## COLLECTED DATA

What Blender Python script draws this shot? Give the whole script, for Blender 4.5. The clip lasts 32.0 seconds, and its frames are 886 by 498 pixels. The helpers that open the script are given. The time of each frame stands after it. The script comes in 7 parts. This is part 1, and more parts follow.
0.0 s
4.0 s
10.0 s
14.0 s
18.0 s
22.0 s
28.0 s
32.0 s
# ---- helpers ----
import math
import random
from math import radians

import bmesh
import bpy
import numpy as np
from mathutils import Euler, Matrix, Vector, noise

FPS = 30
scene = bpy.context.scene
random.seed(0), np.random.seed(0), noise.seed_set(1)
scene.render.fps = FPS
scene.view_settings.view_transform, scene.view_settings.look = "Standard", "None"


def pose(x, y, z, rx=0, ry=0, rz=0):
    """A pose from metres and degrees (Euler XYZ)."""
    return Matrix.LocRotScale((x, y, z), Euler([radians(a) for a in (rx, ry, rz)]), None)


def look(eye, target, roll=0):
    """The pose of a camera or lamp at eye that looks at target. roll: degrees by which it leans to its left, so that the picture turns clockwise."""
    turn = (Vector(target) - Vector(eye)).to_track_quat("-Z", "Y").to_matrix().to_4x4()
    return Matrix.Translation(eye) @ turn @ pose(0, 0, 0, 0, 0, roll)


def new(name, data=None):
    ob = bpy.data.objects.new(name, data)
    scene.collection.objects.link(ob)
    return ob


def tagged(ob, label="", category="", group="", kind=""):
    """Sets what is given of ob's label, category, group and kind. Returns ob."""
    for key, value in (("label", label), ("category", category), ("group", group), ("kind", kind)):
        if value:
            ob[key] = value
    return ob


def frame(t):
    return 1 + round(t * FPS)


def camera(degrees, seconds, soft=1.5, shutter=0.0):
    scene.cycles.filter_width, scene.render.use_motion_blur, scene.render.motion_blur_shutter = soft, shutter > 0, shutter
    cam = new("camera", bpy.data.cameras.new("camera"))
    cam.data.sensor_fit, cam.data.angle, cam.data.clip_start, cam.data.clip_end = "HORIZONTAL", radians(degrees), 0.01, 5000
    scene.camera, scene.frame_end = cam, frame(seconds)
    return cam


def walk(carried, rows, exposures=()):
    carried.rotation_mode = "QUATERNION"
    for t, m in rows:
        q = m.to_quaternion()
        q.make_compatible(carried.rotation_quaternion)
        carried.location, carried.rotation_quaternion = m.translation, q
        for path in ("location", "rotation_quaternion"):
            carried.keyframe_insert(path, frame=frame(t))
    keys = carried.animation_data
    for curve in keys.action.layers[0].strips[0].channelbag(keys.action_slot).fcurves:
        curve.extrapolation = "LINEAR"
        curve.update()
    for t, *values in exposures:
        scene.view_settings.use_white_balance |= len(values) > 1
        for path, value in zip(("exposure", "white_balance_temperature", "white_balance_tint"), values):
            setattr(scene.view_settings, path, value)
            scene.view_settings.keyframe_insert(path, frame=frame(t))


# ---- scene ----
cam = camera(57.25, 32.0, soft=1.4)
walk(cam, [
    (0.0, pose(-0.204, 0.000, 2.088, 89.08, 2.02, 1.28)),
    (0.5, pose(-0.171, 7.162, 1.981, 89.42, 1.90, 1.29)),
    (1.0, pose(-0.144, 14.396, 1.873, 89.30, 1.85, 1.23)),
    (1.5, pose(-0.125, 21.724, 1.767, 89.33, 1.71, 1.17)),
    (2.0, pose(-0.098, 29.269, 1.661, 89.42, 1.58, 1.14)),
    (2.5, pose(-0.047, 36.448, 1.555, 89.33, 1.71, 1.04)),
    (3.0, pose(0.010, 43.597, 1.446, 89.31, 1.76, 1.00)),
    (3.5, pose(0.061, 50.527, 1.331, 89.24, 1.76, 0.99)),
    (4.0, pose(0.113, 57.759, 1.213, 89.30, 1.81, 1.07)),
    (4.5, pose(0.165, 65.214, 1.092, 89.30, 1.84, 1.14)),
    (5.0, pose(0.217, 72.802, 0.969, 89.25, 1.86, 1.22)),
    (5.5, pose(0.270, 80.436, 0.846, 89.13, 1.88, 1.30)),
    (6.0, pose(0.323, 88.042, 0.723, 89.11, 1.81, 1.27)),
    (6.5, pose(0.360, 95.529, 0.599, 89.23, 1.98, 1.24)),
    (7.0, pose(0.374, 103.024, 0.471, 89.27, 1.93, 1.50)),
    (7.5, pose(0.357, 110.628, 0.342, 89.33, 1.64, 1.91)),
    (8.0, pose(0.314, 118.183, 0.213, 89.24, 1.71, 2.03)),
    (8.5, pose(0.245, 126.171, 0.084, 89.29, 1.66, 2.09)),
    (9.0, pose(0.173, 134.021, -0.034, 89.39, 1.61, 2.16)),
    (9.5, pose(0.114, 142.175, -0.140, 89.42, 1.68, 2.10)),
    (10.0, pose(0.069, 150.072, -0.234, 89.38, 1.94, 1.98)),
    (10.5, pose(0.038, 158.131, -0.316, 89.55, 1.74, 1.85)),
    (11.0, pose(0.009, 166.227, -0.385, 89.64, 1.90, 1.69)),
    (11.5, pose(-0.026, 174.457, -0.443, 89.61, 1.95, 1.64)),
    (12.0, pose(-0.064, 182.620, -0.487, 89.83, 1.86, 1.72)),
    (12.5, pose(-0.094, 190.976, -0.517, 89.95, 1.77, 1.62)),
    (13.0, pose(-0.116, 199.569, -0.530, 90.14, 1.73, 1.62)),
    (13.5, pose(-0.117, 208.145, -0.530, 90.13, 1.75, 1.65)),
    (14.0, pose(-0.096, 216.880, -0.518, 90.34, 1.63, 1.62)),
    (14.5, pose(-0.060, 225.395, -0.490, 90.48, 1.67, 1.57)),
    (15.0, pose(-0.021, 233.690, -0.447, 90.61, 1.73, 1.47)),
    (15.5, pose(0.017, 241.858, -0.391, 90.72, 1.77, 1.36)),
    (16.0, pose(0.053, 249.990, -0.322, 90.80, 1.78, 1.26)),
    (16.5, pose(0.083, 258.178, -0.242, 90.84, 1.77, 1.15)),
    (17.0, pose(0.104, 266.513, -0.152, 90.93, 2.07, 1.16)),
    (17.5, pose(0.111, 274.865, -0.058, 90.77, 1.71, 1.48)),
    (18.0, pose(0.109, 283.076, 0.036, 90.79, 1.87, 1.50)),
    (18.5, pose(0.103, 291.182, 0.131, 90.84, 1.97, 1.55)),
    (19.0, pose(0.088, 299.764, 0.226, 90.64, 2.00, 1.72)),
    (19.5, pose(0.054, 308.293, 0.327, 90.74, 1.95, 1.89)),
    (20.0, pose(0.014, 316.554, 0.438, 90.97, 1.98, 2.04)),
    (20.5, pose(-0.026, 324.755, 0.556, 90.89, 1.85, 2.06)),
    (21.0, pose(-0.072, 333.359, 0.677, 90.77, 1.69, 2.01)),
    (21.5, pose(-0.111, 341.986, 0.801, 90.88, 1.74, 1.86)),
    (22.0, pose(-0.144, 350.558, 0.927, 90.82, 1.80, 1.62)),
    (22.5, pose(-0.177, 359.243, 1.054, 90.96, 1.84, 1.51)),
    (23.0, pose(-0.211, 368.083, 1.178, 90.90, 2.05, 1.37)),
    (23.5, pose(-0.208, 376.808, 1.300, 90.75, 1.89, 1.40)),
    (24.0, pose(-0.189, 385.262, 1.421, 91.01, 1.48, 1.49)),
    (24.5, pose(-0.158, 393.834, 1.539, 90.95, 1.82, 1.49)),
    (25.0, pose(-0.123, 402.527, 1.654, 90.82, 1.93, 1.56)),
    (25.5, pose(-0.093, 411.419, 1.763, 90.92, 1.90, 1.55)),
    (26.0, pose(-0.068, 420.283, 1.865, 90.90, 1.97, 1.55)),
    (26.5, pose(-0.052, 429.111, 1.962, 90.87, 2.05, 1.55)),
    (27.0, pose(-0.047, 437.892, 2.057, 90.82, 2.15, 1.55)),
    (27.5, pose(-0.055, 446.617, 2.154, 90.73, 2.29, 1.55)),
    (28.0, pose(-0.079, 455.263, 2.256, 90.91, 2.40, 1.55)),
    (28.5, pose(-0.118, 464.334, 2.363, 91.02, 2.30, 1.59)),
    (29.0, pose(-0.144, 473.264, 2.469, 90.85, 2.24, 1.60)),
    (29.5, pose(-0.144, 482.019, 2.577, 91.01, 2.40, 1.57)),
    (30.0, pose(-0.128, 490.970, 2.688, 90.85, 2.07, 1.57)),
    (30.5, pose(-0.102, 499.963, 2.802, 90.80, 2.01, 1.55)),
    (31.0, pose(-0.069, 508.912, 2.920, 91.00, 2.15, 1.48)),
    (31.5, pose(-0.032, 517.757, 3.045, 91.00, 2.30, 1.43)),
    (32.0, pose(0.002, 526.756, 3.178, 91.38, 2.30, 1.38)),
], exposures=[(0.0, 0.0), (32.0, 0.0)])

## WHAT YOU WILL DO
In the listing above, locate the line containing "for curve in" and the line containing "scene.view_settings.keyframe_insert(path, frame=frame(t))". Extract those two lines and every line between them, exactly as written, and only those.

## TASK SOLUTION
    for curve in keys.action.layers[0].strips[0].channelbag(keys.action_slot).fcurves:
        curve.extrapolation = "LINEAR"
        curve.update()
    for t, *values in exposures:
        scene.view_settings.use_white_balance |= len(values) > 1
        for path, value in zip(("exposure", "white_balance_temperature", "white_balance_tint"), values):
            setattr(scene.view_settings, path, value)
            scene.view_settings.keyframe_insert(path, frame=frame(t))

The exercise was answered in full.